Many have diagnosed the patriarchal biases of the dominant Christian narratives of Western modernity. Rand’s work is, by contrast, something much more vital, more alive. Recovering Feminine Spirituality is an act of restitution, of symbol building. To read this book is to be immersed in rich language of the feminine mysteries; of the female body as sexual, maternal, corporeal. Above all, this book shows the feminine as fertile in the dual sense of psychic and physical birthing. Rand’s quest here is to rejoin psyche and body in our cultural being. Her aim is to restore by re-storying the core myths of consciousness; those we need to make us whole and are still deeply relevant to the hungry psyche of both women and men.

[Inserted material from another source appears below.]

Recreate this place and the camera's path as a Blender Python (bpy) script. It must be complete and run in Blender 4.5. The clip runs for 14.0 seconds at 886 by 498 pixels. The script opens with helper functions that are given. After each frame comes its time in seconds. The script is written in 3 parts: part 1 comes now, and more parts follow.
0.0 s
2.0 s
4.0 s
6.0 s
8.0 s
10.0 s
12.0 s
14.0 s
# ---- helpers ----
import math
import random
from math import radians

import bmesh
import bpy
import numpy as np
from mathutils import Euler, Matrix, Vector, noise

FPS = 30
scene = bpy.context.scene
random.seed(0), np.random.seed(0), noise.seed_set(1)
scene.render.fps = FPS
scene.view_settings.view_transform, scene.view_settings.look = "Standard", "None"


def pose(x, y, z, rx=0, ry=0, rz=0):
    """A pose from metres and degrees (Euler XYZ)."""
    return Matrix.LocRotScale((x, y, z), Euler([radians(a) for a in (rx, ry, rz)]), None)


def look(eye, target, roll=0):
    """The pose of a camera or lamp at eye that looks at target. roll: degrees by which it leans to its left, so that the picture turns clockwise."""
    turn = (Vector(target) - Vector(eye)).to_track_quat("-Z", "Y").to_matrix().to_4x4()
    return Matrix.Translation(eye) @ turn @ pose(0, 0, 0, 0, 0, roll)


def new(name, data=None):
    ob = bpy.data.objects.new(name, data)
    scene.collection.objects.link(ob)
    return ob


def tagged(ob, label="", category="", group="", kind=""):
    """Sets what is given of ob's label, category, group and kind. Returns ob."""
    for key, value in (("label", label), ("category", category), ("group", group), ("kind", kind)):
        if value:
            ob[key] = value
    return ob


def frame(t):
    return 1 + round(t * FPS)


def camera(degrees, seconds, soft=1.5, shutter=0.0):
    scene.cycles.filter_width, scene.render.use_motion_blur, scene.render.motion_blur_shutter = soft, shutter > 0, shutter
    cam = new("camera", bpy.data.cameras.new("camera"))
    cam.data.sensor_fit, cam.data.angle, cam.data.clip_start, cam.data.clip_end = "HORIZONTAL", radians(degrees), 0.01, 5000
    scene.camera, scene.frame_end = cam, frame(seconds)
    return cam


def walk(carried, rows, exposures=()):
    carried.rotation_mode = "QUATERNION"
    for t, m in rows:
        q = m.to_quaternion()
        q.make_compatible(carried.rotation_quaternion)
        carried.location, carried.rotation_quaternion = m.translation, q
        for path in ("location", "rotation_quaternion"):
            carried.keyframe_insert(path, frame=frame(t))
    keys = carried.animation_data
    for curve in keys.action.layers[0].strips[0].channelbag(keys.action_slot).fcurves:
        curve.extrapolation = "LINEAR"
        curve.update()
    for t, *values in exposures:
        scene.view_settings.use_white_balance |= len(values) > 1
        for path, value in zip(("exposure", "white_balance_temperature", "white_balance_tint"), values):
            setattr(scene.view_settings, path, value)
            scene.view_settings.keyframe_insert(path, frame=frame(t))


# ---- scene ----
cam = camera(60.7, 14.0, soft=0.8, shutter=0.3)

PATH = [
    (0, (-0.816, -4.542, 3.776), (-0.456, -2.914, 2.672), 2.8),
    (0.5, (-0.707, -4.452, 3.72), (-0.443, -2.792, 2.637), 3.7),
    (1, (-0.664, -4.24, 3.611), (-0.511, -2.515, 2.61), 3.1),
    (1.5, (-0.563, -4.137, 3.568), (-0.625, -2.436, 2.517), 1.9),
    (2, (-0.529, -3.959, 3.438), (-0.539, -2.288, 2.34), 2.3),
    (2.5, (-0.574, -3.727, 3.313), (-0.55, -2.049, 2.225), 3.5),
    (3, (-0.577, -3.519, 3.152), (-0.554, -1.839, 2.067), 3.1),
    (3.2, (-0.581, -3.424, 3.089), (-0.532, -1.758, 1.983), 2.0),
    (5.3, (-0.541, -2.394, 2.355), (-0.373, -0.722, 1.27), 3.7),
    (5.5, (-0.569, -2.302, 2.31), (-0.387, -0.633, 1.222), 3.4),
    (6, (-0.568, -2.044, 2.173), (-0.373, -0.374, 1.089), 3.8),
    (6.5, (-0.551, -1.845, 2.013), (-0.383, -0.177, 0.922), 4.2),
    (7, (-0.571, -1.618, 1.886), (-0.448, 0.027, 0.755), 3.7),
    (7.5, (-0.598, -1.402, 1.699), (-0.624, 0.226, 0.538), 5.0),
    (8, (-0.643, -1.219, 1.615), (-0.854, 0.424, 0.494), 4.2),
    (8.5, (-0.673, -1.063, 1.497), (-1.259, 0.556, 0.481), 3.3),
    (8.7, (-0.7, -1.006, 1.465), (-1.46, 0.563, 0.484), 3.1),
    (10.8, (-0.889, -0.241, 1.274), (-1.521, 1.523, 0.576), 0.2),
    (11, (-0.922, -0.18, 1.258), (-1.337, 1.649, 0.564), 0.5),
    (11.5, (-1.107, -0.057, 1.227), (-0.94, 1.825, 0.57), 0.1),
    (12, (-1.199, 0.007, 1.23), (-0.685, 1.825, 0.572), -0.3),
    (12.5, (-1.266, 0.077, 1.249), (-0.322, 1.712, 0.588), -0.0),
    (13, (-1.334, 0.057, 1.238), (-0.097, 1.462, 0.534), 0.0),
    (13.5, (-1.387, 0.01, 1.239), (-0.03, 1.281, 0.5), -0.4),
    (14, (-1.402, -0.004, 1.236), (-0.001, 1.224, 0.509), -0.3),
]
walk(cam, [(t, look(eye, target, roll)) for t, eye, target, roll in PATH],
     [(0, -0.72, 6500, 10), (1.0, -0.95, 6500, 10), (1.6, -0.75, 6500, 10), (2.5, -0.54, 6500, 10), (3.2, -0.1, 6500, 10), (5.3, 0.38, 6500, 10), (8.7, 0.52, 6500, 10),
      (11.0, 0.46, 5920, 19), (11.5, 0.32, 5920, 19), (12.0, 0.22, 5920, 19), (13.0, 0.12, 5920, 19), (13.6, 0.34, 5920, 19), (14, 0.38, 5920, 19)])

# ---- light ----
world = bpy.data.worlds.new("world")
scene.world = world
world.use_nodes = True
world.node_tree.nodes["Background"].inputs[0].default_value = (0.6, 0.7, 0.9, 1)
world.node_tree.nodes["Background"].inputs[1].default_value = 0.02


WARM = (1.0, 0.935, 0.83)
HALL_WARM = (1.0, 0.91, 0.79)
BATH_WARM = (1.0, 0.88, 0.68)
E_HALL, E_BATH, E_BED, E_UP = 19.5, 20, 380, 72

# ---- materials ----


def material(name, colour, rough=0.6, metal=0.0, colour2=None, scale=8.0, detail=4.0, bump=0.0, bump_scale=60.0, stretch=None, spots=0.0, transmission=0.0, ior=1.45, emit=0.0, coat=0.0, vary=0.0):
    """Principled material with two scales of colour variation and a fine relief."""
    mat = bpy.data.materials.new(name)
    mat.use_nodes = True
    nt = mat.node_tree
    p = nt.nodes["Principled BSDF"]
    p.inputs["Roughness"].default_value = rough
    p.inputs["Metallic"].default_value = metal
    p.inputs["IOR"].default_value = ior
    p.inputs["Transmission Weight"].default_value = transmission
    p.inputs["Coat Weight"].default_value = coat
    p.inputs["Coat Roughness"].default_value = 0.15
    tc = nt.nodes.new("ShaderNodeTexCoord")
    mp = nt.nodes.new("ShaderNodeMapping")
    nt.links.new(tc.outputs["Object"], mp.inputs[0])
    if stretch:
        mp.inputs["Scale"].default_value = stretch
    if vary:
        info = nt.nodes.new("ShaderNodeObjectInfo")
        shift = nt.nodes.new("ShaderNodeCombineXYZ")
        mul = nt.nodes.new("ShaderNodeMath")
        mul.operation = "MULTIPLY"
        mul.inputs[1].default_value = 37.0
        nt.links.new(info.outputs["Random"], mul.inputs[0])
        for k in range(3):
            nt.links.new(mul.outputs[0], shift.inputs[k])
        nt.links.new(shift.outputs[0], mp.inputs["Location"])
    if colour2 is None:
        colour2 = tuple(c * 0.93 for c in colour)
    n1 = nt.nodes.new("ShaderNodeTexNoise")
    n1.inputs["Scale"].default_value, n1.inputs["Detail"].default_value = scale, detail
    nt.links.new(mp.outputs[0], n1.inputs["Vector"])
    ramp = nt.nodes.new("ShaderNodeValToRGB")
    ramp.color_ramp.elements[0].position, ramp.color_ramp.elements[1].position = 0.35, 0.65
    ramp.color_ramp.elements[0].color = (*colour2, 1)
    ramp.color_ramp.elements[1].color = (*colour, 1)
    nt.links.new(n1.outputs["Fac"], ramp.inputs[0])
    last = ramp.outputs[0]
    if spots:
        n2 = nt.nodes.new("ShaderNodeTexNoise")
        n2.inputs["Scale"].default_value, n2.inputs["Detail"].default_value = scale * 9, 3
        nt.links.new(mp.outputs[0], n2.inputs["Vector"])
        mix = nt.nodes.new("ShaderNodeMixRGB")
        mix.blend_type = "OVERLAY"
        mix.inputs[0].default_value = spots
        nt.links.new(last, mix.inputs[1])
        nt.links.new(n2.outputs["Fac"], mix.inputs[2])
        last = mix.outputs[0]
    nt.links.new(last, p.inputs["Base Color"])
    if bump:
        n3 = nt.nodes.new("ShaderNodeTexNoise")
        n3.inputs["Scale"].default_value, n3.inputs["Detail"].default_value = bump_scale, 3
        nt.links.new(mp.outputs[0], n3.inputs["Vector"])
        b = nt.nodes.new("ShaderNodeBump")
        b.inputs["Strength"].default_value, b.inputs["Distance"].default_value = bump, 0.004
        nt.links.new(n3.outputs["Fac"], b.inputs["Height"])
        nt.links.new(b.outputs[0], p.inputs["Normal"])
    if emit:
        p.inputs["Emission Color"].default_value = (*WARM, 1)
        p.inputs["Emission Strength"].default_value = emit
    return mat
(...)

So Recovering Feminine Spirituality demonstrates the psychological function of ancient myths and mysteries of the feminine such as those dedicated to Demeter at Eleusis. It also carves out a renewed space for feminine ways of understanding the living cultivation of the embodied soul. For what Rand is deeply aware of is the loss of the sacred as received through knowing the earth as divine mother. Earth mother consciousness is necessarily about the body as a source of the sacred, not an alternative to it.
Given that the Earth mother gives birth to both women and men from her divine fertility, her base mode of connectivity means that she is prior to the division between the genders. Looking for the goddess in the interstices of patriarchal modernity is an attempt to redeem the body for both women and men.
Recovering Feminine Spirituality particularly shows us why the huge work of re-balancing the symbolic imagination is so vital to the lives of women today. One of the great strengths of the book is the weaving of therapeutic material and scholarship of religion and symbolism. Women suffer through their bodies by being born into a culture that does not value female corporeality. Whether through sexual abuse, or by being ignored and/ or ridiculed for not serving the patriarchal fashioning of desire, women come to in search of their eco-pyshcological wholeness both individually and culturally.
Such women, and colleagual men are on the frontline of the deep need to restructure the symbolic systems we live by. Rand’s work here is for these women and for us, her readers. To engage with Recovering Feminine Spirituality is to become part of an important movement of cultural renewal. As with all the best poetry, Evangeline Rand makes words that animate body and psyche, together. I strongly recommend this book.
Susan Rowland, Ph.D., Chair of Engaged Humanities & the Creative Life at Pacifica Graduate Institute, CA
Evangeline Rand, Ph.D., Edmonton, Alberta
Today, 2015,as the book is to be re-born I see that it is about the reclamation of 'home' not as a place burdened with exorbitant costs and branded items. Rather, home is re-conceived as a well curated safe harbour of treasured tools and artefacts, a place of time honoured, ritual ways of ‘repairing' and 're-using'. This safe harbour is where we actually use our hands, ‘manifesting', and making ourselves. This is a place where creations of prayer and beauty can flourish, where humanity is nourished on the immanent grace of 'bread and wine', where we can experience matters of life and the vitalities of matter. This is at the heart of a Recovering Feminine Spirituality.